■ **TASK REQUIREMENTS**
Write out the data below in full. Keep it exact.

■ **RECORDS PROVIDED**
*-*-*
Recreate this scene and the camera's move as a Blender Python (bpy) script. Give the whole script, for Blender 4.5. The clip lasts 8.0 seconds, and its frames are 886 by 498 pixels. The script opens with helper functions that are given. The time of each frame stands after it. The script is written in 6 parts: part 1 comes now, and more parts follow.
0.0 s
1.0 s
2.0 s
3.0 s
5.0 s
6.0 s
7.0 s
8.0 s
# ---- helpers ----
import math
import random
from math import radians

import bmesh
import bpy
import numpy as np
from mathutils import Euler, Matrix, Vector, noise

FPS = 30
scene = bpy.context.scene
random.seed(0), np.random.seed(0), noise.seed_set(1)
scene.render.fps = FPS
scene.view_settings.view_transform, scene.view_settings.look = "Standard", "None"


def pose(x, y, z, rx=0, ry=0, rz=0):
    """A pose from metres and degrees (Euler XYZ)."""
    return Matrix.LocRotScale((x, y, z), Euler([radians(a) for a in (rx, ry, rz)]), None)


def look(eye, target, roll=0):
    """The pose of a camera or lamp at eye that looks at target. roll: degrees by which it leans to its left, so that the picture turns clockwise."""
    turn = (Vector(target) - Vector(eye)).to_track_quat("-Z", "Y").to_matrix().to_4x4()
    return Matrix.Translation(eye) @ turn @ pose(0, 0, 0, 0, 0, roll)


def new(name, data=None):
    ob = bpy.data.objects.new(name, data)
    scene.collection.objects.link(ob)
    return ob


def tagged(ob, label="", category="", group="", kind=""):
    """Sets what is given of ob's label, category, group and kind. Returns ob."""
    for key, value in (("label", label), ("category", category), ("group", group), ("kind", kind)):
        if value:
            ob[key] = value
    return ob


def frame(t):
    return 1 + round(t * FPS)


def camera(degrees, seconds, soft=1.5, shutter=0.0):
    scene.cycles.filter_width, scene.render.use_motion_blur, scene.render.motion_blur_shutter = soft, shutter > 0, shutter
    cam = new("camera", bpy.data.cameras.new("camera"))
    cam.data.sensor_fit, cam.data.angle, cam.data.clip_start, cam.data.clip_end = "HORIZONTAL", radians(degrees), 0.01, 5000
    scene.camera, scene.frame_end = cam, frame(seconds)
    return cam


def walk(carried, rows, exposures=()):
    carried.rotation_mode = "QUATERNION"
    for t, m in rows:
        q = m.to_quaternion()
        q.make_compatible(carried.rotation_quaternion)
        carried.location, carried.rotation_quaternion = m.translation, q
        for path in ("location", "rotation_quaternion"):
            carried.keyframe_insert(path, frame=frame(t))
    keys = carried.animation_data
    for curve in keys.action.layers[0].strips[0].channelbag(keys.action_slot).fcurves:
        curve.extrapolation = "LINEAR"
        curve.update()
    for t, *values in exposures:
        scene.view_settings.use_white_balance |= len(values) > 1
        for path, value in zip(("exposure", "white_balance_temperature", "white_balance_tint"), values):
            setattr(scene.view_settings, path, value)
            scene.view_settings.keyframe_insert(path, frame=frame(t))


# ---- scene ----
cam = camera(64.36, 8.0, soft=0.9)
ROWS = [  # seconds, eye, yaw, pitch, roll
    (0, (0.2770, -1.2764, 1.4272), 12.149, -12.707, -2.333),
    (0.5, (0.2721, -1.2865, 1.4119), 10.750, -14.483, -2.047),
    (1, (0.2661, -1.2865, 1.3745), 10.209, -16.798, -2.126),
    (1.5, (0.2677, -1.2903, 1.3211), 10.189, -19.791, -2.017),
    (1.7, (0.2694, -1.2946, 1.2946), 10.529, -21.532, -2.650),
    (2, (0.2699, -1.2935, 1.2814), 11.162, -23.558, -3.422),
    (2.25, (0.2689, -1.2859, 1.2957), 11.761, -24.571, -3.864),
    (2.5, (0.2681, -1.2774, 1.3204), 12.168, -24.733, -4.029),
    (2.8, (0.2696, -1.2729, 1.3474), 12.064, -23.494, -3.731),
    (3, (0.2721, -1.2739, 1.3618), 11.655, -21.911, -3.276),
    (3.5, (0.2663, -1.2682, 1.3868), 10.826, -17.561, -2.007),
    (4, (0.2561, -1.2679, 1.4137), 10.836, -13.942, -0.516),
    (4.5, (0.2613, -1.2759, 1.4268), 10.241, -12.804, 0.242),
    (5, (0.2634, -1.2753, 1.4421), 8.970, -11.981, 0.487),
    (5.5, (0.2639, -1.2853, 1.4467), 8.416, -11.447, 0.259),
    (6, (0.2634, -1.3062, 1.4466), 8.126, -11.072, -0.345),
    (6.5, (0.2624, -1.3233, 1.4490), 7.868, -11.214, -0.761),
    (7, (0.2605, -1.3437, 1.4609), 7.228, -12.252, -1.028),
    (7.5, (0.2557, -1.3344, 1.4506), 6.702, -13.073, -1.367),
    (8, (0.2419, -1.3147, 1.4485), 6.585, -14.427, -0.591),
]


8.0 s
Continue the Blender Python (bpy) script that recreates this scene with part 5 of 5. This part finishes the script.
*-*-*
■ **RESULT OF THIS EXERCISE**
Recreate this scene and the camera's move as a Blender Python (bpy) script. Give the whole script, for Blender 4.5. The clip lasts 8.0 seconds, and its frames are 886 by 498 pixels. The script opens with helper functions that are given. The time of each frame stands after it. The script is written in 6 parts: part 1 comes now, and more parts follow.
0.0 s
1.0 s
2.0 s
3.0 s
5.0 s
6.0 s
7.0 s
8.0 s
# ---- helpers ----
import math
import random
from math import radians

import bmesh
import bpy
import numpy as np
from mathutils import Euler, Matrix, Vector, noise

FPS = 30
scene = bpy.context.scene
random.seed(0), np.random.seed(0), noise.seed_set(1)
scene.render.fps = FPS
scene.view_settings.view_transform, scene.view_settings.look = "Standard", "None"


def pose(x, y, z, rx=0, ry=0, rz=0):
    """A pose from metres and degrees (Euler XYZ)."""
    return Matrix.LocRotScale((x, y, z), Euler([radians(a) for a in (rx, ry, rz)]), None)


def look(eye, target, roll=0):
    """The pose of a camera or lamp at eye that looks at target. roll: degrees by which it leans to its left, so that the picture turns clockwise."""
    turn = (Vector(target) - Vector(eye)).to_track_quat("-Z", "Y").to_matrix().to_4x4()
    return Matrix.Translation(eye) @ turn @ pose(0, 0, 0, 0, 0, roll)


def new(name, data=None):
    ob = bpy.data.objects.new(name, data)
    scene.collection.objects.link(ob)
    return ob


def tagged(ob, label="", category="", group="", kind=""):
    """Sets what is given of ob's label, category, group and kind. Returns ob."""
    for key, value in (("label", label), ("category", category), ("group", group), ("kind", kind)):
        if value:
            ob[key] = value
    return ob


def frame(t):
    return 1 + round(t * FPS)


def camera(degrees, seconds, soft=1.5, shutter=0.0):
    scene.cycles.filter_width, scene.render.use_motion_blur, scene.render.motion_blur_shutter = soft, shutter > 0, shutter
    cam = new("camera", bpy.data.cameras.new("camera"))
    cam.data.sensor_fit, cam.data.angle, cam.data.clip_start, cam.data.clip_end = "HORIZONTAL", radians(degrees), 0.01, 5000
    scene.camera, scene.frame_end = cam, frame(seconds)
    return cam


def walk(carried, rows, exposures=()):
    carried.rotation_mode = "QUATERNION"
    for t, m in rows:
        q = m.to_quaternion()
        q.make_compatible(carried.rotation_quaternion)
        carried.location, carried.rotation_quaternion = m.translation, q
        for path in ("location", "rotation_quaternion"):
            carried.keyframe_insert(path, frame=frame(t))
    keys = carried.animation_data
    for curve in keys.action.layers[0].strips[0].channelbag(keys.action_slot).fcurves:
        curve.extrapolation = "LINEAR"
        curve.update()
    for t, *values in exposures:
        scene.view_settings.use_white_balance |= len(values) > 1
        for path, value in zip(("exposure", "white_balance_temperature", "white_balance_tint"), values):
            setattr(scene.view_settings, path, value)
            scene.view_settings.keyframe_insert(path, frame=frame(t))


# ---- scene ----
cam = camera(64.36, 8.0, soft=0.9)
ROWS = [  # seconds, eye, yaw, pitch, roll
    (0, (0.2770, -1.2764, 1.4272), 12.149, -12.707, -2.333),
    (0.5, (0.2721, -1.2865, 1.4119), 10.750, -14.483, -2.047),
    (1, (0.2661, -1.2865, 1.3745), 10.209, -16.798, -2.126),
    (1.5, (0.2677, -1.2903, 1.3211), 10.189, -19.791, -2.017),
    (1.7, (0.2694, -1.2946, 1.2946), 10.529, -21.532, -2.650),
    (2, (0.2699, -1.2935, 1.2814), 11.162, -23.558, -3.422),
    (2.25, (0.2689, -1.2859, 1.2957), 11.761, -24.571, -3.864),
    (2.5, (0.2681, -1.2774, 1.3204), 12.168, -24.733, -4.029),
    (2.8, (0.2696, -1.2729, 1.3474), 12.064, -23.494, -3.731),
    (3, (0.2721, -1.2739, 1.3618), 11.655, -21.911, -3.276),
    (3.5, (0.2663, -1.2682, 1.3868), 10.826, -17.561, -2.007),
    (4, (0.2561, -1.2679, 1.4137), 10.836, -13.942, -0.516),
    (4.5, (0.2613, -1.2759, 1.4268), 10.241, -12.804, 0.242),
    (5, (0.2634, -1.2753, 1.4421), 8.970, -11.981, 0.487),
    (5.5, (0.2639, -1.2853, 1.4467), 8.416, -11.447, 0.259),
    (6, (0.2634, -1.3062, 1.4466), 8.126, -11.072, -0.345),
    (6.5, (0.2624, -1.3233, 1.4490), 7.868, -11.214, -0.761),
    (7, (0.2605, -1.3437, 1.4609), 7.228, -12.252, -1.028),
    (7.5, (0.2557, -1.3344, 1.4506), 6.702, -13.073, -1.367),
    (8, (0.2419, -1.3147, 1.4485), 6.585, -14.427, -0.591),
]


8.0 s
Continue the Blender Python (bpy) script that recreates this scene with part 5 of 5. This part finishes the script.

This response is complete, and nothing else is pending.